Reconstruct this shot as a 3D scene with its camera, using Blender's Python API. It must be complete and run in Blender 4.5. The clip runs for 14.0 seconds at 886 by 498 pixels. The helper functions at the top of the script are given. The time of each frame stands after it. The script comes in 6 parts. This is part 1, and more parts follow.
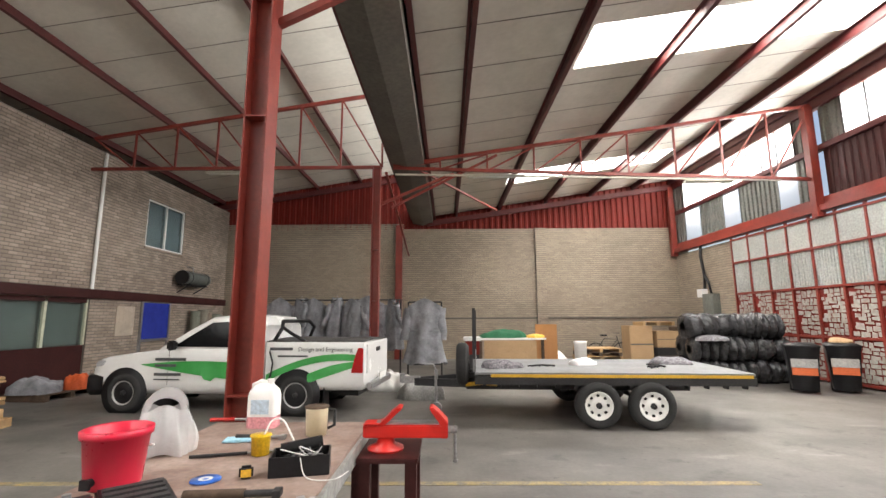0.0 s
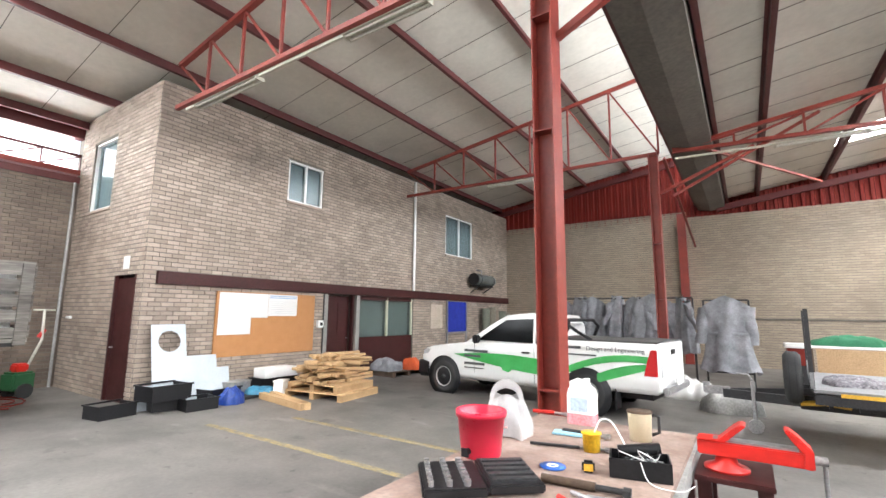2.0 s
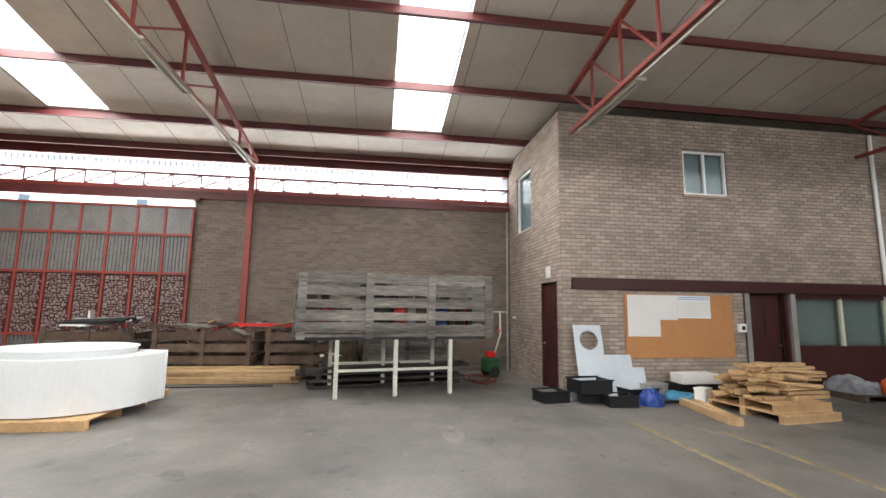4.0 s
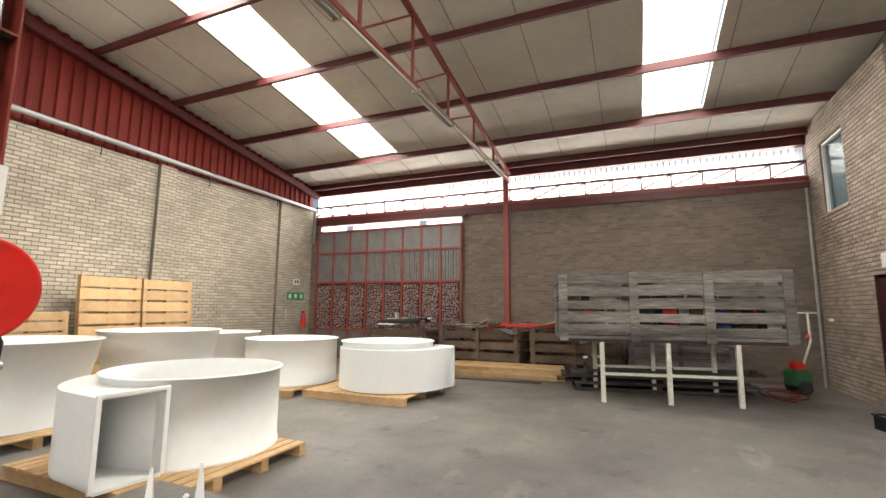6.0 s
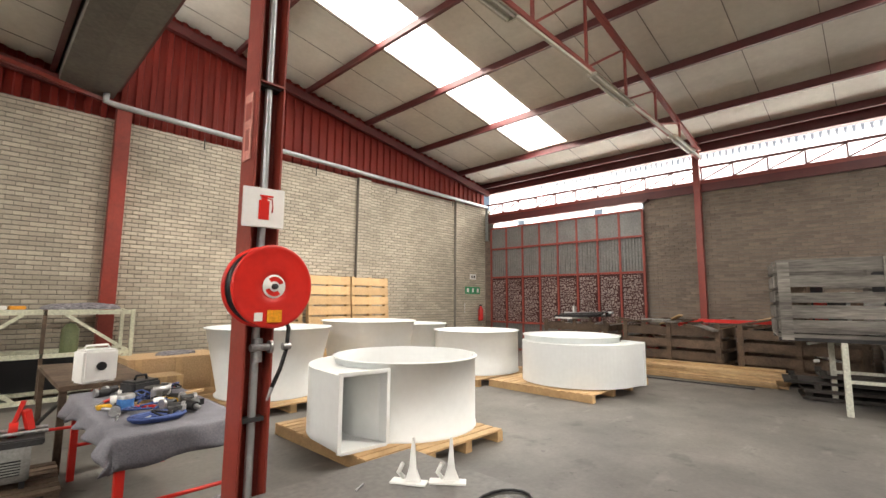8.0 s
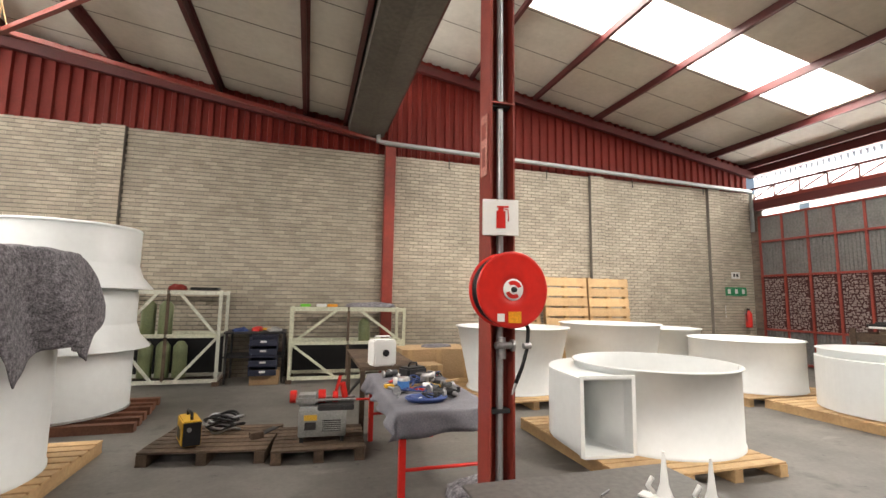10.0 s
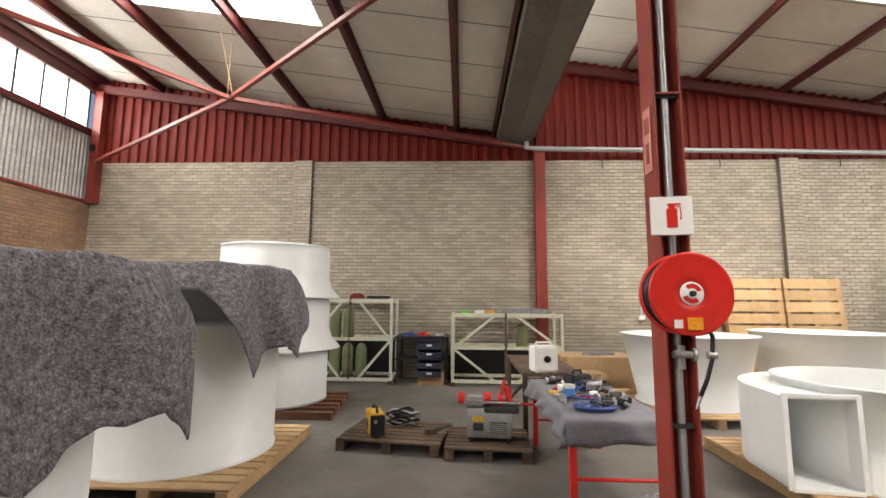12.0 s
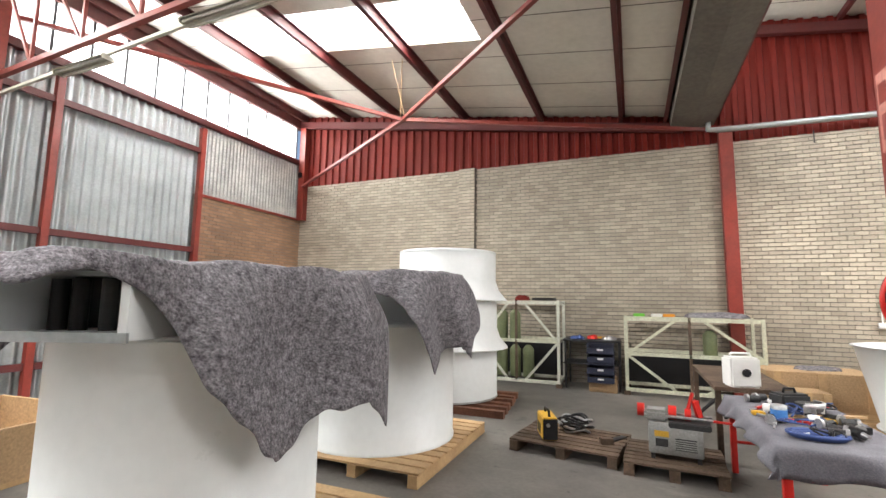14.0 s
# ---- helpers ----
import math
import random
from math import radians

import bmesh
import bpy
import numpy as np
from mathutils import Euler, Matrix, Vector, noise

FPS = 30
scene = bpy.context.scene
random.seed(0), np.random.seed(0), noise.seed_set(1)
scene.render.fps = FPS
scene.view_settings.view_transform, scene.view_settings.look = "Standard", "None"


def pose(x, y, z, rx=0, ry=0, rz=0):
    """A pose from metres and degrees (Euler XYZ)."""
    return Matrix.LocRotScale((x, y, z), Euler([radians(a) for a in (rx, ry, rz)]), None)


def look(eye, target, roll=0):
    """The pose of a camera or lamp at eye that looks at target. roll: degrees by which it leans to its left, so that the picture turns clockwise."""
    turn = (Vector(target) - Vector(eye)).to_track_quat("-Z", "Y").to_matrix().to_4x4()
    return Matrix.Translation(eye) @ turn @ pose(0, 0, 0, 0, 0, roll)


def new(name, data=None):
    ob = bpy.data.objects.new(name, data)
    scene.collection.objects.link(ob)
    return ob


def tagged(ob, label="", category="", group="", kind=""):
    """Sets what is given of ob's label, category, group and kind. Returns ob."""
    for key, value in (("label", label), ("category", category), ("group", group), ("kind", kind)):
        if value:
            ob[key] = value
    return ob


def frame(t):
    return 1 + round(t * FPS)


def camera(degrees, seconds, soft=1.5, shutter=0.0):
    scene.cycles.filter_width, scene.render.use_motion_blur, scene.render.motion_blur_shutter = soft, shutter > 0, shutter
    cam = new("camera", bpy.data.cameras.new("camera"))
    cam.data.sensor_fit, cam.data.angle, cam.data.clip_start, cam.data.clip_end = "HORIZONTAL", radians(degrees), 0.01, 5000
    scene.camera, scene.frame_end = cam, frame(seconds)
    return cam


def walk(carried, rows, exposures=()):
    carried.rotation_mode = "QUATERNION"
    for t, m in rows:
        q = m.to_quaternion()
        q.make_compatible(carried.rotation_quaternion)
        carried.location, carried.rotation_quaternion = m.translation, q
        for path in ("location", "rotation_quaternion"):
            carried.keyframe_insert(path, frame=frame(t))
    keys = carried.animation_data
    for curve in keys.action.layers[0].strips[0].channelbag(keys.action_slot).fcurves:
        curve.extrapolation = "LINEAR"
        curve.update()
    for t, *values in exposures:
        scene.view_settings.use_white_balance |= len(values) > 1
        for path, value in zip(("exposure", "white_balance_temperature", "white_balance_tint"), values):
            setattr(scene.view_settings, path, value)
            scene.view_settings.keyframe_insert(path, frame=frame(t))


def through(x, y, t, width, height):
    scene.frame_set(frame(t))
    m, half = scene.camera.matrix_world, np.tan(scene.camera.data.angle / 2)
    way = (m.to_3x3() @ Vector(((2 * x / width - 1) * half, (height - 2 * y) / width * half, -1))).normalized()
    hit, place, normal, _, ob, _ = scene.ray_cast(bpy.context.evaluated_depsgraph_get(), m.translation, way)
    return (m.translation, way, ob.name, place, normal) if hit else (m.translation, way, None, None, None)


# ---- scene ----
cam = camera(89.25, 14.0)
PATH = [
    (0, (1.553, 3.790, 1.667), (1.536, 5.766, 1.971), -0.25),
    (0.5, (1.521, 3.766, 1.676), (1.221, 5.721, 1.974), 0.00),
    (1, (1.443, 3.731, 1.690), (0.819, 5.608, 1.984), 0.27),
    (1.5, (1.378, 3.679, 1.693), (0.513, 5.459, 1.983), 0.54),
    (2, (1.345, 3.639, 1.702), (0.242, 5.282, 1.990), 0.63),
    (2.5, (1.330, 3.635, 1.715), (-0.021, 5.082, 1.999), 0.71),
    (3, (1.321, 3.604, 1.739), (-0.334, 4.691, 2.021), 0.90),
    (3.5, (1.321, 3.567, 1.724), (-0.560, 4.185, 1.999), 0.47),
    (3.7, (1.319, 3.566, 1.731), (-0.605, 4.040, 2.003), 0.57),
    (5.8, (1.469, 3.409, 1.742), (-0.391, 2.723, 2.006), 0.67),
    (6, (1.484, 3.402, 1.733), (-0.340, 2.626, 1.996), 0.46),
    (6.5, (1.557, 3.346, 1.732), (-0.147, 2.332, 1.993), 0.51),
    (7, (1.612, 3.302, 1.731), (0.020, 2.117, 1.983), 0.45),
    (7.5, (1.649, 3.239, 1.730), (0.138, 1.951, 1.970), 0.45),
    (8, (1.679, 3.219, 1.728), (0.250, 1.839, 1.958), 0.43),
    (8.5, (1.688, 3.234, 1.724), (0.470, 1.664, 1.951), 0.68),
    (9, (1.680, 3.261, 1.731), (0.712, 1.525, 1.951), 1.07),
    (9.2, (1.685, 3.267, 1.738), (0.804, 1.485, 1.955), 1.12),
    (11.3, (1.777, 3.324, 1.739), (1.625, 1.344, 1.978), 0.36),
    (11.5, (1.789, 3.334, 1.737), (1.695, 1.351, 1.976), 0.33),
    (12, (1.815, 3.362, 1.737), (1.899, 1.378, 1.979), 0.43),
    (12.5, (1.850, 3.386, 1.736), (2.099, 1.417, 1.980), 0.62),
    (13, (1.861, 3.386, 1.730), (2.280, 1.446, 1.972), 0.86),
    (13.5, (1.874, 3.433, 1.751), (2.470, 1.539, 1.990), 0.80),
    (14, (1.863, 3.457, 1.778), (2.634, 1.626, 2.012), 0.81),
]
walk(cam, [(t, look(eye, target, roll)) for t, eye, target, roll in PATH], exposures=[(0, 0.24, 6700, 11), (0.5, 0.76, 6450, 10), (1.5, 1.0, 6150, 10), (2.5, 0.92, 6200, 10), (3.0, 0.7, 6300, 10), (3.5, 0.33, 6300, 10), (6.0, -0.15, 7000, 10), (9.0, -0.17, 7000, 11), (11.5, -0.2, 6900, 12), (12.5, -0.14, 6900, 11), (13.0, -0.03, 6800, 11), (14.0, 0.2, 6500, 10)])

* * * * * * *

→ WHAT THE EXERCISE ASKS
The data above needs to be retyped exactly, with the images left out.

→ WORKED ANSWER
Reconstruct this shot as a 3D scene with its camera, using Blender's Python API. It must be complete and run in Blender 4.5. The clip runs for 14.0 seconds at 886 by 498 pixels. The helper functions at the top of the script are given. The time of each frame stands after it. The script comes in 6 parts. This is part 1, and more parts follow.
0.0 s
2.0 s
4.0 s
6.0 s
8.0 s
10.0 s
12.0 s
14.0 s
# ---- helpers ----
import math
import random
from math import radians

import bmesh
import bpy
import numpy as np
from mathutils import Euler, Matrix, Vector, noise

FPS = 30
scene = bpy.context.scene
random.seed(0), np.random.seed(0), noise.seed_set(1)
scene.render.fps = FPS
scene.view_settings.view_transform, scene.view_settings.look = "Standard", "None"


def pose(x, y, z, rx=0, ry=0, rz=0):
    """A pose from metres and degrees (Euler XYZ)."""
    return Matrix.LocRotScale((x, y, z), Euler([radians(a) for a in (rx, ry, rz)]), None)


def look(eye, target, roll=0):
    """The pose of a camera or lamp at eye that looks at target. roll: degrees by which it leans to its left, so that the picture turns clockwise."""
    turn = (Vector(target) - Vector(eye)).to_track_quat("-Z", "Y").to_matrix().to_4x4()
    return Matrix.Translation(eye) @ turn @ pose(0, 0, 0, 0, 0, roll)


def new(name, data=None):
    ob = bpy.data.objects.new(name, data)
    scene.collection.objects.link(ob)
    return ob


def tagged(ob, label="", category="", group="", kind=""):
    """Sets what is given of ob's label, category, group and kind. Returns ob."""
    for key, value in (("label", label), ("category", category), ("group", group), ("kind", kind)):
        if value:
            ob[key] = value
    return ob


def frame(t):
    return 1 + round(t * FPS)


def camera(degrees, seconds, soft=1.5, shutter=0.0):
    scene.cycles.filter_width, scene.render.use_motion_blur, scene.render.motion_blur_shutter = soft, shutter > 0, shutter
    cam = new("camera", bpy.data.cameras.new("camera"))
    cam.data.sensor_fit, cam.data.angle, cam.data.clip_start, cam.data.clip_end = "HORIZONTAL", radians(degrees), 0.01, 5000
    scene.camera, scene.frame_end = cam, frame(seconds)
    return cam


def walk(carried, rows, exposures=()):
    carried.rotation_mode = "QUATERNION"
    for t, m in rows:
        q = m.to_quaternion()
        q.make_compatible(carried.rotation_quaternion)
        carried.location, carried.rotation_quaternion = m.translation, q
        for path in ("location", "rotation_quaternion"):
            carried.keyframe_insert(path, frame=frame(t))
    keys = carried.animation_data
    for curve in keys.action.layers[0].strips[0].channelbag(keys.action_slot).fcurves:
        curve.extrapolation = "LINEAR"
        curve.update()
    for t, *values in exposures:
        scene.view_settings.use_white_balance |= len(values) > 1
        for path, value in zip(("exposure", "white_balance_temperature", "white_balance_tint"), values):
            setattr(scene.view_settings, path, value)
            scene.view_settings.keyframe_insert(path, frame=frame(t))


def through(x, y, t, width, height):
    scene.frame_set(frame(t))
    m, half = scene.camera.matrix_world, np.tan(scene.camera.data.angle / 2)
    way = (m.to_3x3() @ Vector(((2 * x / width - 1) * half, (height - 2 * y) / width * half, -1))).normalized()
    hit, place, normal, _, ob, _ = scene.ray_cast(bpy.context.evaluated_depsgraph_get(), m.translation, way)
    return (m.translation, way, ob.name, place, normal) if hit else (m.translation, way, None, None, None)


# ---- scene ----
cam = camera(89.25, 14.0)
PATH = [
    (0, (1.553, 3.790, 1.667), (1.536, 5.766, 1.971), -0.25),
    (0.5, (1.521, 3.766, 1.676), (1.221, 5.721, 1.974), 0.00),
    (1, (1.443, 3.731, 1.690), (0.819, 5.608, 1.984), 0.27),
    (1.5, (1.378, 3.679, 1.693), (0.513, 5.459, 1.983), 0.54),
    (2, (1.345, 3.639, 1.702), (0.242, 5.282, 1.990), 0.63),
    (2.5, (1.330, 3.635, 1.715), (-0.021, 5.082, 1.999), 0.71),
    (3, (1.321, 3.604, 1.739), (-0.334, 4.691, 2.021), 0.90),
    (3.5, (1.321, 3.567, 1.724), (-0.560, 4.185, 1.999), 0.47),
    (3.7, (1.319, 3.566, 1.731), (-0.605, 4.040, 2.003), 0.57),
    (5.8, (1.469, 3.409, 1.742), (-0.391, 2.723, 2.006), 0.67),
    (6, (1.484, 3.402, 1.733), (-0.340, 2.626, 1.996), 0.46),
    (6.5, (1.557, 3.346, 1.732), (-0.147, 2.332, 1.993), 0.51),
    (7, (1.612, 3.302, 1.731), (0.020, 2.117, 1.983), 0.45),
    (7.5, (1.649, 3.239, 1.730), (0.138, 1.951, 1.970), 0.45),
    (8, (1.679, 3.219, 1.728), (0.250, 1.839, 1.958), 0.43),
    (8.5, (1.688, 3.234, 1.724), (0.470, 1.664, 1.951), 0.68),
    (9, (1.680, 3.261, 1.731), (0.712, 1.525, 1.951), 1.07),
    (9.2, (1.685, 3.267, 1.738), (0.804, 1.485, 1.955), 1.12),
    (11.3, (1.777, 3.324, 1.739), (1.625, 1.344, 1.978), 0.36),
    (11.5, (1.789, 3.334, 1.737), (1.695, 1.351, 1.976), 0.33),
    (12, (1.815, 3.362, 1.737), (1.899, 1.378, 1.979), 0.43),
    (12.5, (1.850, 3.386, 1.736), (2.099, 1.417, 1.980), 0.62),
    (13, (1.861, 3.386, 1.730), (2.280, 1.446, 1.972), 0.86),
    (13.5, (1.874, 3.433, 1.751), (2.470, 1.539, 1.990), 0.80),
    (14, (1.863, 3.457, 1.778), (2.634, 1.626, 2.012), 0.81),
]
walk(cam, [(t, look(eye, target, roll)) for t, eye, target, roll in PATH], exposures=[(0, 0.24, 6700, 11), (0.5, 0.76, 6450, 10), (1.5, 1.0, 6150, 10), (2.5, 0.92, 6200, 10), (3.0, 0.7, 6300, 10), (3.5, 0.33, 6300, 10), (6.0, -0.15, 7000, 10), (9.0, -0.17, 7000, 11), (11.5, -0.2, 6900, 12), (12.5, -0.14, 6900, 11), (13.0, -0.03, 6800, 11), (14.0, 0.2, 6500, 10)])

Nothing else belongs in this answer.